- _YOUR OBJECTIVE_: Quote the data below in full, minus the images.
[Start of DATA]
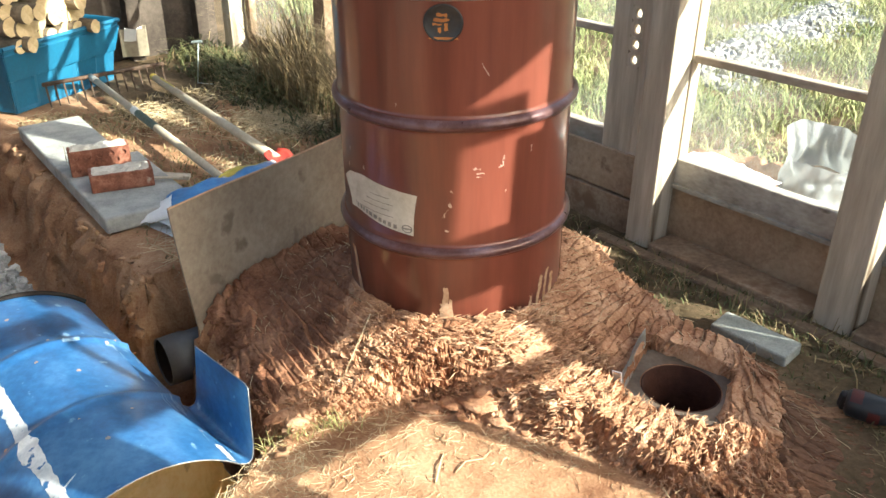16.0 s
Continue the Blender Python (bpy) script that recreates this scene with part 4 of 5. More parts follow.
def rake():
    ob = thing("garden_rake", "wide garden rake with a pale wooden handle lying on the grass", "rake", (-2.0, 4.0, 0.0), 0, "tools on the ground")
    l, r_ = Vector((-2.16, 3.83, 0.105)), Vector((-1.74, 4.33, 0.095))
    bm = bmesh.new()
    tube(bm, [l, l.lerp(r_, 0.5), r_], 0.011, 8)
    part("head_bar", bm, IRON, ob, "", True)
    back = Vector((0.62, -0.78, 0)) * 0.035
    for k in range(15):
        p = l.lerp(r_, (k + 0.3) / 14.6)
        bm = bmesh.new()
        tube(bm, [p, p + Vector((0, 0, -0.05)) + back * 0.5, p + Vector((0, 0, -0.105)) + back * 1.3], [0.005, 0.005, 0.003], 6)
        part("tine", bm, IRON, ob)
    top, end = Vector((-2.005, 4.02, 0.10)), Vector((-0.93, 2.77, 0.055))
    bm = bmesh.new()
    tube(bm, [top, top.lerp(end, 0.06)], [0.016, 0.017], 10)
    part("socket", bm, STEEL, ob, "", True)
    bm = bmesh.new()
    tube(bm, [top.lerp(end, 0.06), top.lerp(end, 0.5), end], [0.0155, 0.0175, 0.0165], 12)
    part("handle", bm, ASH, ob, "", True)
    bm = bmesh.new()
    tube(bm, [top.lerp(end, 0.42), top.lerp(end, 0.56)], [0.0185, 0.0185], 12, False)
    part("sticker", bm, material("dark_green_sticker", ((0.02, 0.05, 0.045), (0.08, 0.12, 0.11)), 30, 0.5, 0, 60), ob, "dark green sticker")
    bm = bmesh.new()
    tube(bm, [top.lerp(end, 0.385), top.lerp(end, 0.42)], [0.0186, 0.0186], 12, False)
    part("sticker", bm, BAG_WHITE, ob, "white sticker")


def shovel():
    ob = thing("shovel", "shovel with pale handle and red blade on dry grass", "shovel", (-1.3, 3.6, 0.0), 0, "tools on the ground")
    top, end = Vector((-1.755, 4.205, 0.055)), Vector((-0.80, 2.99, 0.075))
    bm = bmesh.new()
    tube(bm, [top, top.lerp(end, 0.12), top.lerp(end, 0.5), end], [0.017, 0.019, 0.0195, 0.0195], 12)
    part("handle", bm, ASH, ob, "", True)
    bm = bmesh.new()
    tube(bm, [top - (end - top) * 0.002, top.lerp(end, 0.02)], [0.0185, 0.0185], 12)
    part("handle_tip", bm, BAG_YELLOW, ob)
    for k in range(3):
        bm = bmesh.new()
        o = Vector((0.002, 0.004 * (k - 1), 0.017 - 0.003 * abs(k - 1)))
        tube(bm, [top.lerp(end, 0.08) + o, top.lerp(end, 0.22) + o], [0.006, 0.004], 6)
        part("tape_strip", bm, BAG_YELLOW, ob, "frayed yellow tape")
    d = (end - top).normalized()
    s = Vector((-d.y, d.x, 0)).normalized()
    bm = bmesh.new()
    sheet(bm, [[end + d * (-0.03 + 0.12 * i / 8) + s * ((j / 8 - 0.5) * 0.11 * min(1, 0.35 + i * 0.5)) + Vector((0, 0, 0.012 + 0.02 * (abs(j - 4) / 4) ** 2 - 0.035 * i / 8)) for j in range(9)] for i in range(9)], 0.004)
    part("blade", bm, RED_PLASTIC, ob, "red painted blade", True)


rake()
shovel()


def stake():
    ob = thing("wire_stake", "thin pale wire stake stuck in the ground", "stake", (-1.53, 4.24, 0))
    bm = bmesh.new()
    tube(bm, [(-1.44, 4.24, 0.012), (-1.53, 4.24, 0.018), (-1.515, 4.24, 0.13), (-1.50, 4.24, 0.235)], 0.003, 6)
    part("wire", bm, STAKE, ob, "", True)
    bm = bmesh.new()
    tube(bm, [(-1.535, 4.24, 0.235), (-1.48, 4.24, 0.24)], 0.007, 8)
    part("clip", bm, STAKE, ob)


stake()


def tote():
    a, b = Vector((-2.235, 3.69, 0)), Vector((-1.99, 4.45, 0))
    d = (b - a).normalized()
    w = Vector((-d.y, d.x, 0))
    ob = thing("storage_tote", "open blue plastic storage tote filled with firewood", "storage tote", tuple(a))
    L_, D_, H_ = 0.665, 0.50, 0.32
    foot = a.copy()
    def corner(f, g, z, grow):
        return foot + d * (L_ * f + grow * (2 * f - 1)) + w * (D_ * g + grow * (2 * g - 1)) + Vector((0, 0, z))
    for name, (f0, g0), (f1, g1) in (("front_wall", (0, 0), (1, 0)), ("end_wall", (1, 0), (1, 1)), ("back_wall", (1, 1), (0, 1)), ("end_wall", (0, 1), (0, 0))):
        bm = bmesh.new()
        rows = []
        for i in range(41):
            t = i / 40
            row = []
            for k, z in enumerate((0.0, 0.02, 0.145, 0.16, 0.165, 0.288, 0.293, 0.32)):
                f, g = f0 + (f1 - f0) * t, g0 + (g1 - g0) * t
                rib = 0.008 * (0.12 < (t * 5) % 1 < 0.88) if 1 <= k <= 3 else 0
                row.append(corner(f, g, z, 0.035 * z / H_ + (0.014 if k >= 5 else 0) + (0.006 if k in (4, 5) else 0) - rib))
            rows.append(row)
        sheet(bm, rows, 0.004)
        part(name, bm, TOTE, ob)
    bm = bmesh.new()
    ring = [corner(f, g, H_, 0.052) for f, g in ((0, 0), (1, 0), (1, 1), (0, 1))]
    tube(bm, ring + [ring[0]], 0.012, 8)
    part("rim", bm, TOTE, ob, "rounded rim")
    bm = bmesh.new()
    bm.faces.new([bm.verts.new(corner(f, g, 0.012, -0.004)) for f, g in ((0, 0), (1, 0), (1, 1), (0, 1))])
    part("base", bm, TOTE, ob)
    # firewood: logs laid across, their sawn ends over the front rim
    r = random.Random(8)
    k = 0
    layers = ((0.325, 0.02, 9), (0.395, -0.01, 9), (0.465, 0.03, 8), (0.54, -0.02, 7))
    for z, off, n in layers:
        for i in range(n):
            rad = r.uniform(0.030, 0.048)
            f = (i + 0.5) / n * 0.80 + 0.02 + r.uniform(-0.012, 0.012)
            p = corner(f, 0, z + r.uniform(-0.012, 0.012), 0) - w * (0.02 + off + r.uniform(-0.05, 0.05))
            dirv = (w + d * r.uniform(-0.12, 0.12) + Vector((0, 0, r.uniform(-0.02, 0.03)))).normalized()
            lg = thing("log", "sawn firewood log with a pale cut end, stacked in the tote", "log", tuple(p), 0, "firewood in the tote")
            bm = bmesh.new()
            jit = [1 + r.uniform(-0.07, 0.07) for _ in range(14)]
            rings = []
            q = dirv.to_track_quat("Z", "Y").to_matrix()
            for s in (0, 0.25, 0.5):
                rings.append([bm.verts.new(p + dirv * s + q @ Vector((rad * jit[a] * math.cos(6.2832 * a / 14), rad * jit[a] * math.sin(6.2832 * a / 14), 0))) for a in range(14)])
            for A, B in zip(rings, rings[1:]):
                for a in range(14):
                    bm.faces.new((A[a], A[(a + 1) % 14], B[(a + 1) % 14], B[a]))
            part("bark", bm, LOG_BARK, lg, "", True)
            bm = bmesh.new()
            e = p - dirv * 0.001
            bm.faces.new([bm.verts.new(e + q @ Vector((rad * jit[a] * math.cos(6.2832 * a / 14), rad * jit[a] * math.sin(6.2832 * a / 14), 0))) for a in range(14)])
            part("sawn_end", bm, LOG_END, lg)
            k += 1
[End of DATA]
- _EXPECTED ANSWER_:
16.0 s
Continue the Blender Python (bpy) script that recreates this scene with part 4 of 5. More parts follow.
def rake():
    ob = thing("garden_rake", "wide garden rake with a pale wooden handle lying on the grass", "rake", (-2.0, 4.0, 0.0), 0, "tools on the ground")
    l, r_ = Vector((-2.16, 3.83, 0.105)), Vector((-1.74, 4.33, 0.095))
    bm = bmesh.new()
    tube(bm, [l, l.lerp(r_, 0.5), r_], 0.011, 8)
    part("head_bar", bm, IRON, ob, "", True)
    back = Vector((0.62, -0.78, 0)) * 0.035
    for k in range(15):
        p = l.lerp(r_, (k + 0.3) / 14.6)
        bm = bmesh.new()
        tube(bm, [p, p + Vector((0, 0, -0.05)) + back * 0.5, p + Vector((0, 0, -0.105)) + back * 1.3], [0.005, 0.005, 0.003], 6)
        part("tine", bm, IRON, ob)
    top, end = Vector((-2.005, 4.02, 0.10)), Vector((-0.93, 2.77, 0.055))
    bm = bmesh.new()
    tube(bm, [top, top.lerp(end, 0.06)], [0.016, 0.017], 10)
    part("socket", bm, STEEL, ob, "", True)
    bm = bmesh.new()
    tube(bm, [top.lerp(end, 0.06), top.lerp(end, 0.5), end], [0.0155, 0.0175, 0.0165], 12)
    part("handle", bm, ASH, ob, "", True)
    bm = bmesh.new()
    tube(bm, [top.lerp(end, 0.42), top.lerp(end, 0.56)], [0.0185, 0.0185], 12, False)
    part("sticker", bm, material("dark_green_sticker", ((0.02, 0.05, 0.045), (0.08, 0.12, 0.11)), 30, 0.5, 0, 60), ob, "dark green sticker")
    bm = bmesh.new()
    tube(bm, [top.lerp(end, 0.385), top.lerp(end, 0.42)], [0.0186, 0.0186], 12, False)
    part("sticker", bm, BAG_WHITE, ob, "white sticker")


def shovel():
    ob = thing("shovel", "shovel with pale handle and red blade on dry grass", "shovel", (-1.3, 3.6, 0.0), 0, "tools on the ground")
    top, end = Vector((-1.755, 4.205, 0.055)), Vector((-0.80, 2.99, 0.075))
    bm = bmesh.new()
    tube(bm, [top, top.lerp(end, 0.12), top.lerp(end, 0.5), end], [0.017, 0.019, 0.0195, 0.0195], 12)
    part("handle", bm, ASH, ob, "", True)
    bm = bmesh.new()
    tube(bm, [top - (end - top) * 0.002, top.lerp(end, 0.02)], [0.0185, 0.0185], 12)
    part("handle_tip", bm, BAG_YELLOW, ob)
    for k in range(3):
        bm = bmesh.new()
        o = Vector((0.002, 0.004 * (k - 1), 0.017 - 0.003 * abs(k - 1)))
        tube(bm, [top.lerp(end, 0.08) + o, top.lerp(end, 0.22) + o], [0.006, 0.004], 6)
        part("tape_strip", bm, BAG_YELLOW, ob, "frayed yellow tape")
    d = (end - top).normalized()
    s = Vector((-d.y, d.x, 0)).normalized()
    bm = bmesh.new()
    sheet(bm, [[end + d * (-0.03 + 0.12 * i / 8) + s * ((j / 8 - 0.5) * 0.11 * min(1, 0.35 + i * 0.5)) + Vector((0, 0, 0.012 + 0.02 * (abs(j - 4) / 4) ** 2 - 0.035 * i / 8)) for j in range(9)] for i in range(9)], 0.004)
    part("blade", bm, RED_PLASTIC, ob, "red painted blade", True)


rake()
shovel()


def stake():
    ob = thing("wire_stake", "thin pale wire stake stuck in the ground", "stake", (-1.53, 4.24, 0))
    bm = bmesh.new()
    tube(bm, [(-1.44, 4.24, 0.012), (-1.53, 4.24, 0.018), (-1.515, 4.24, 0.13), (-1.50, 4.24, 0.235)], 0.003, 6)
    part("wire", bm, STAKE, ob, "", True)
    bm = bmesh.new()
    tube(bm, [(-1.535, 4.24, 0.235), (-1.48, 4.24, 0.24)], 0.007, 8)
    part("clip", bm, STAKE, ob)


stake()


def tote():
    a, b = Vector((-2.235, 3.69, 0)), Vector((-1.99, 4.45, 0))
    d = (b - a).normalized()
    w = Vector((-d.y, d.x, 0))
    ob = thing("storage_tote", "open blue plastic storage tote filled with firewood", "storage tote", tuple(a))
    L_, D_, H_ = 0.665, 0.50, 0.32
    foot = a.copy()
    def corner(f, g, z, grow):
        return foot + d * (L_ * f + grow * (2 * f - 1)) + w * (D_ * g + grow * (2 * g - 1)) + Vector((0, 0, z))
    for name, (f0, g0), (f1, g1) in (("front_wall", (0, 0), (1, 0)), ("end_wall", (1, 0), (1, 1)), ("back_wall", (1, 1), (0, 1)), ("end_wall", (0, 1), (0, 0))):
        bm = bmesh.new()
        rows = []
        for i in range(41):
            t = i / 40
            row = []
            for k, z in enumerate((0.0, 0.02, 0.145, 0.16, 0.165, 0.288, 0.293, 0.32)):
                f, g = f0 + (f1 - f0) * t, g0 + (g1 - g0) * t
                rib = 0.008 * (0.12 < (t * 5) % 1 < 0.88) if 1 <= k <= 3 else 0
                row.append(corner(f, g, z, 0.035 * z / H_ + (0.014 if k >= 5 else 0) + (0.006 if k in (4, 5) else 0) - rib))
            rows.append(row)
        sheet(bm, rows, 0.004)
        part(name, bm, TOTE, ob)
    bm = bmesh.new()
    ring = [corner(f, g, H_, 0.052) for f, g in ((0, 0), (1, 0), (1, 1), (0, 1))]
    tube(bm, ring + [ring[0]], 0.012, 8)
    part("rim", bm, TOTE, ob, "rounded rim")
    bm = bmesh.new()
    bm.faces.new([bm.verts.new(corner(f, g, 0.012, -0.004)) for f, g in ((0, 0), (1, 0), (1, 1), (0, 1))])
    part("base", bm, TOTE, ob)
    # firewood: logs laid across, their sawn ends over the front rim
    r = random.Random(8)
    k = 0
    layers = ((0.325, 0.02, 9), (0.395, -0.01, 9), (0.465, 0.03, 8), (0.54, -0.02, 7))
    for z, off, n in layers:
        for i in range(n):
            rad = r.uniform(0.030, 0.048)
            f = (i + 0.5) / n * 0.80 + 0.02 + r.uniform(-0.012, 0.012)
            p = corner(f, 0, z + r.uniform(-0.012, 0.012), 0) - w * (0.02 + off + r.uniform(-0.05, 0.05))
            dirv = (w + d * r.uniform(-0.12, 0.12) + Vector((0, 0, r.uniform(-0.02, 0.03)))).normalized()
            lg = thing("log", "sawn firewood log with a pale cut end, stacked in the tote", "log", tuple(p), 0, "firewood in the tote")
            bm = bmesh.new()
            jit = [1 + r.uniform(-0.07, 0.07) for _ in range(14)]
            rings = []
            q = dirv.to_track_quat("Z", "Y").to_matrix()
            for s in (0, 0.25, 0.5):
                rings.append([bm.verts.new(p + dirv * s + q @ Vector((rad * jit[a] * math.cos(6.2832 * a / 14), rad * jit[a] * math.sin(6.2832 * a / 14), 0))) for a in range(14)])
            for A, B in zip(rings, rings[1:]):
                for a in range(14):
                    bm.faces.new((A[a], A[(a + 1) % 14], B[(a + 1) % 14], B[a]))
            part("bark", bm, LOG_BARK, lg, "", True)
            bm = bmesh.new()
            e = p - dirv * 0.001
            bm.faces.new([bm.verts.new(e + q @ Vector((rad * jit[a] * math.cos(6.2832 * a / 14), rad * jit[a] * math.sin(6.2832 * a / 14), 0))) for a in range(14)])
            part("sawn_end", bm, LOG_END, lg)
            k += 1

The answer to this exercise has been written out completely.